#### Dataset section:
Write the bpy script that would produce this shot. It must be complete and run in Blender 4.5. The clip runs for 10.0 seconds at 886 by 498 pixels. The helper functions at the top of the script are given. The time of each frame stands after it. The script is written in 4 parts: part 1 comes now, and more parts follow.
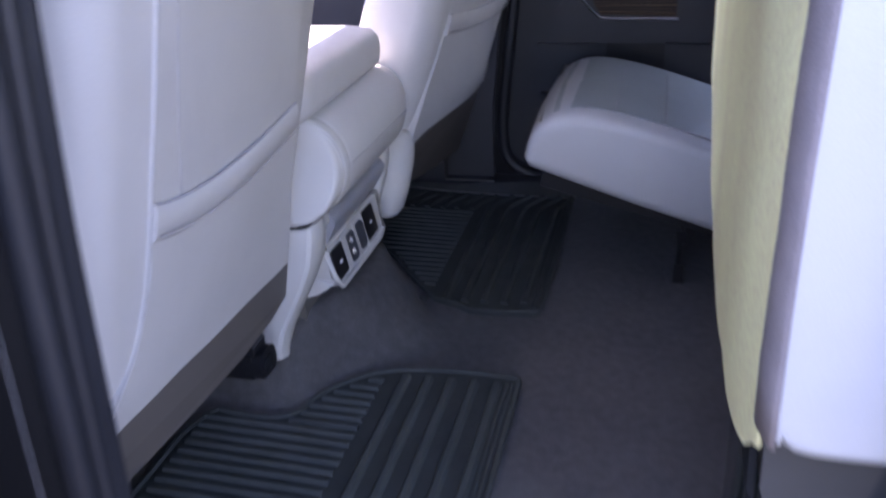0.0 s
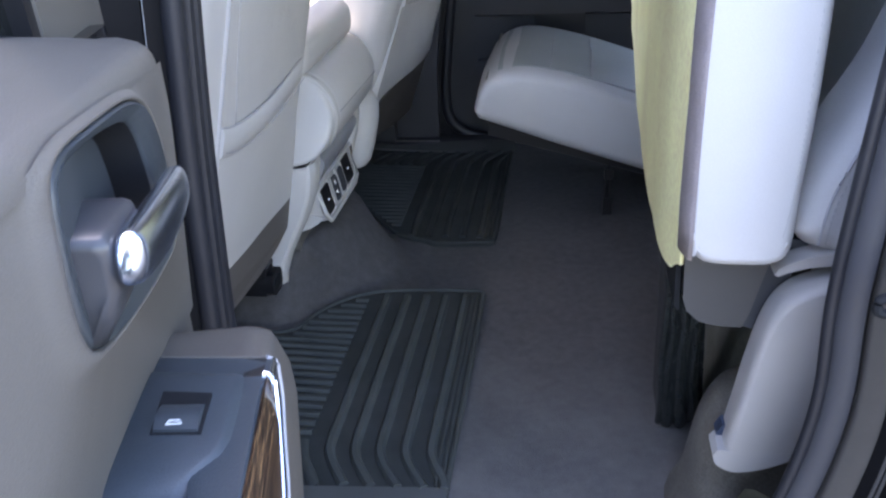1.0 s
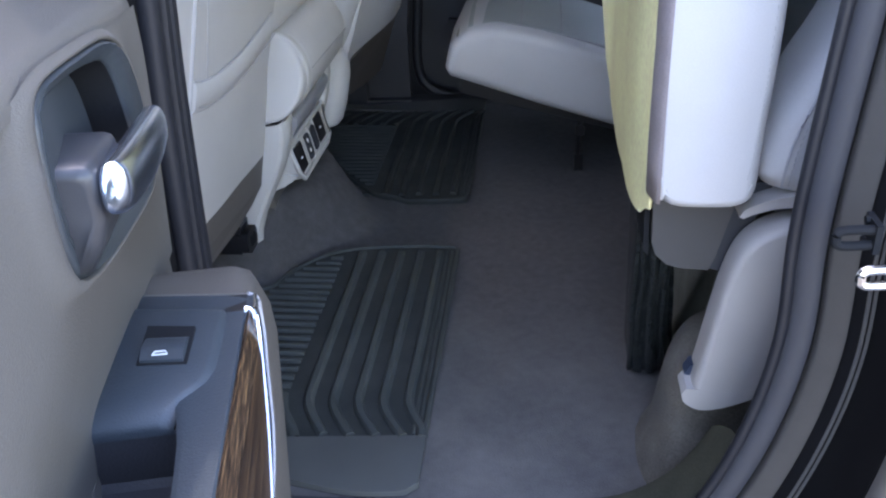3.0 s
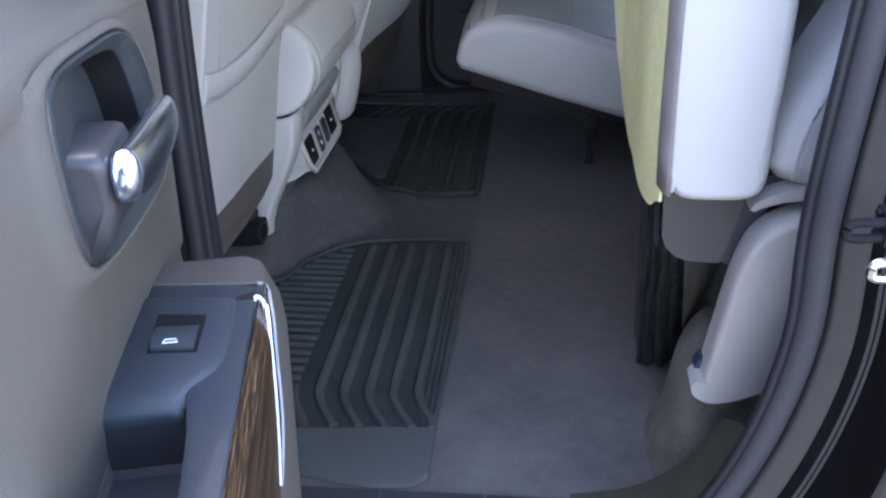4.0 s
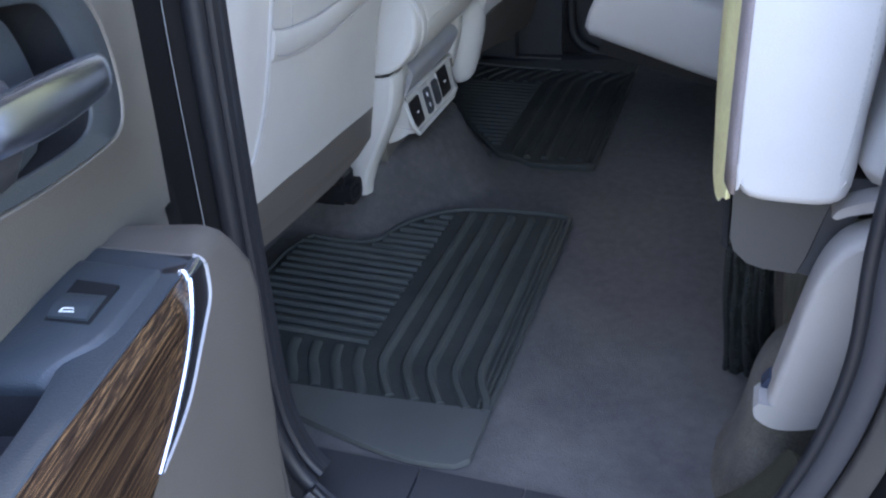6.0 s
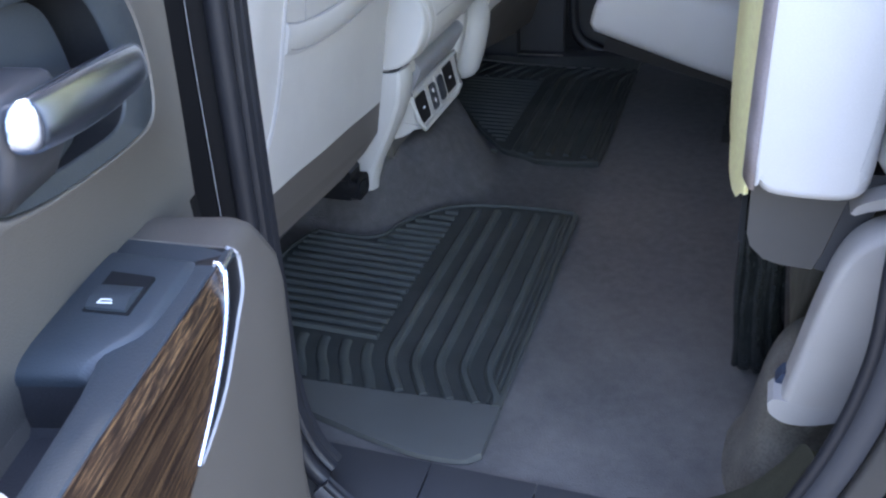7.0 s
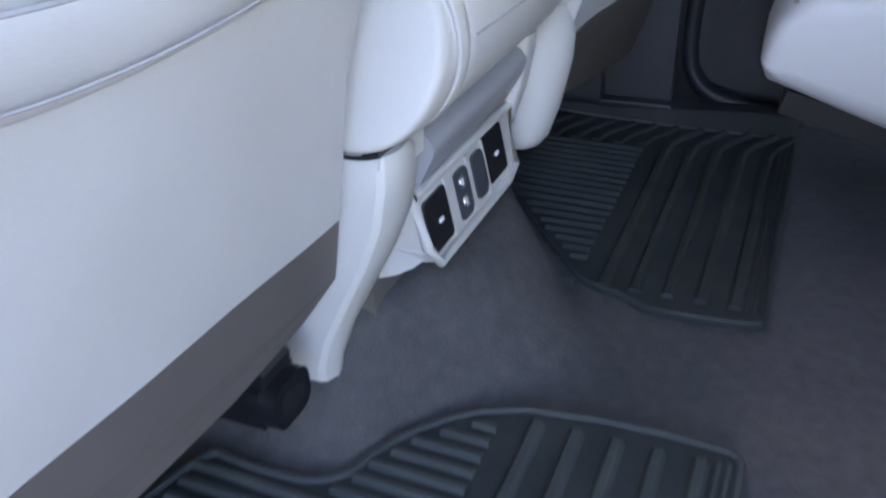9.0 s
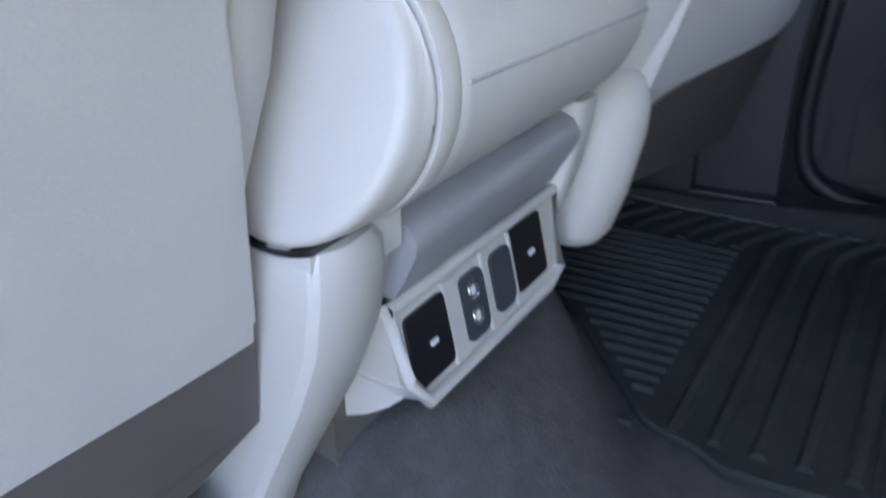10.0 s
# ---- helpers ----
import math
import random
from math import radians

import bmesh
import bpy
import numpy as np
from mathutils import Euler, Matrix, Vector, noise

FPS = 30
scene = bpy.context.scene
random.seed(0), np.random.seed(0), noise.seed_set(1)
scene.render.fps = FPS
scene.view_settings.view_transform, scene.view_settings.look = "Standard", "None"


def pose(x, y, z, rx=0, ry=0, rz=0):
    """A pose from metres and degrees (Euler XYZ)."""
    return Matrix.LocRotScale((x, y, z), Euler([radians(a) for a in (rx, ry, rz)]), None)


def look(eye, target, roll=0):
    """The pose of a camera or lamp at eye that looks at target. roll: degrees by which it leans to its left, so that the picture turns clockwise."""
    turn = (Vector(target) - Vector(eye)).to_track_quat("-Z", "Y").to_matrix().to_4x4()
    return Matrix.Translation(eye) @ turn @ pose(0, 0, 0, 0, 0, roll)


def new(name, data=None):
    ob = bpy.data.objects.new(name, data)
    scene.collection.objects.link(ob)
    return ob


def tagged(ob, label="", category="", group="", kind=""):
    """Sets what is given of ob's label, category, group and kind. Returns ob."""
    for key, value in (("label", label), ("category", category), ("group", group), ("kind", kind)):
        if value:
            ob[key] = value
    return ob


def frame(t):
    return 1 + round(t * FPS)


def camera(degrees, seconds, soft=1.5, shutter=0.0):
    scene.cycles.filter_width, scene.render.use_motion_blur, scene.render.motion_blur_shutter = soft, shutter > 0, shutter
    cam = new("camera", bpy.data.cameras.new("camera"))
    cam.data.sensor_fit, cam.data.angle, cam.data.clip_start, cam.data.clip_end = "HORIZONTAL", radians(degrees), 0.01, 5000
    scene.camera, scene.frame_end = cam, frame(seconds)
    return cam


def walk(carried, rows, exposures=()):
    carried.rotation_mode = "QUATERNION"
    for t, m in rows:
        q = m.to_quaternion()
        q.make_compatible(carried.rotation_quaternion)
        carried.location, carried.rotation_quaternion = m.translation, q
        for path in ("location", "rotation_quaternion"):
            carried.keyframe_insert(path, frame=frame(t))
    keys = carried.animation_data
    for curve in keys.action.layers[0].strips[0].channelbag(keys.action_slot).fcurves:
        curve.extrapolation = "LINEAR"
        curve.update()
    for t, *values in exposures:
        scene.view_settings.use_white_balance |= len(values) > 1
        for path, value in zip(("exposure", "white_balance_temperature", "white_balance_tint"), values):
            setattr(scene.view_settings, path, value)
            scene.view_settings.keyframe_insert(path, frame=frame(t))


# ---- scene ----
cam = camera(55.0, 10.0, soft=2.2, shutter=0.6)
PATH = [
    (0, (0.195, -1.223, 0.794), (-0.288, 0.512, -0.075), -3.4),
    (0.5, (0.165, -1.429, 0.808), (-0.167, 0.329, -0.087), -3.0),
    (1, (0.161, -1.507, 0.82), (-0.136, 0.253, -0.082), -3.4),
    (1.5, (0.158, -1.524, 0.803), (-0.114, 0.167, -0.23), -3.7),
    (2, (0.16, -1.532, 0.812), (-0.076, 0.181, -0.193), -3.6),
    (2.5, (0.162, -1.529, 0.811), (-0.072, 0.202, -0.164), -3.5),
    (4, (0.164, -1.532, 0.809), (-0.096, 0.189, -0.177), -3.7),
    (4.5, (0.183, -1.517, 0.803), (-0.219, 0.156, -0.217), -6.1),
    (5, (0.254, -1.464, 0.795), (-0.285, 0.169, -0.225), -4.9),
    (5.5, (0.285, -1.445, 0.79), (-0.362, 0.141, -0.242), -5.4),
    (7, (0.26, -1.458, 0.789), (-0.362, 0.13, -0.255), -4.7),
    (7.5, (0.229, -1.43, 0.772), (-0.384, 0.203, -0.207), -5.2),
    (8, (0.18, -1.211, 0.695), (-0.46, 0.42, -0.268), -5.2),
    (8.3, (0.141, -1.054, 0.644), (-0.606, 0.544, -0.298), -4.9),
    (8.5, (0.083, -0.919, 0.595), (-0.713, 0.629, -0.391), -4.3),
    (9, (-0.008, -0.721, 0.561), (-0.715, 0.86, -0.439), -2.7),
    (9.5, (-0.04, -0.592, 0.506), (-0.795, 1.006, -0.43), -2.6),
    (10, (-0.034, -0.506, 0.482), (-0.97, 1.056, -0.347), -1.8),
]
EXPOSURES = [(0.0, 3.5, 6500, 35), (0.5, 3.7, 6820, 26), (1.5, 3.6, 7080, 20), (4.5, 3.6, 7020, 20), (5.5, 3.53, 6880, 18), (7.0, 3.72, 6880, 18), (7.5, 3.78, 6880, 18), (8.0, 3.75, 7120, 21), (8.5, 3.78, 6450, 23), (9.0, 4.2, 6600, 22), (10.0, 4.18, 6780, 21)]
walk(cam, [(t, look(eye, target, roll)) for t, eye, target, roll in PATH], EXPOSURES)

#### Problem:
Every line in the data that holds "name" should be copied out.

#### Result of the task:
def new(name, data=None):
    ob = bpy.data.objects.new(name, data)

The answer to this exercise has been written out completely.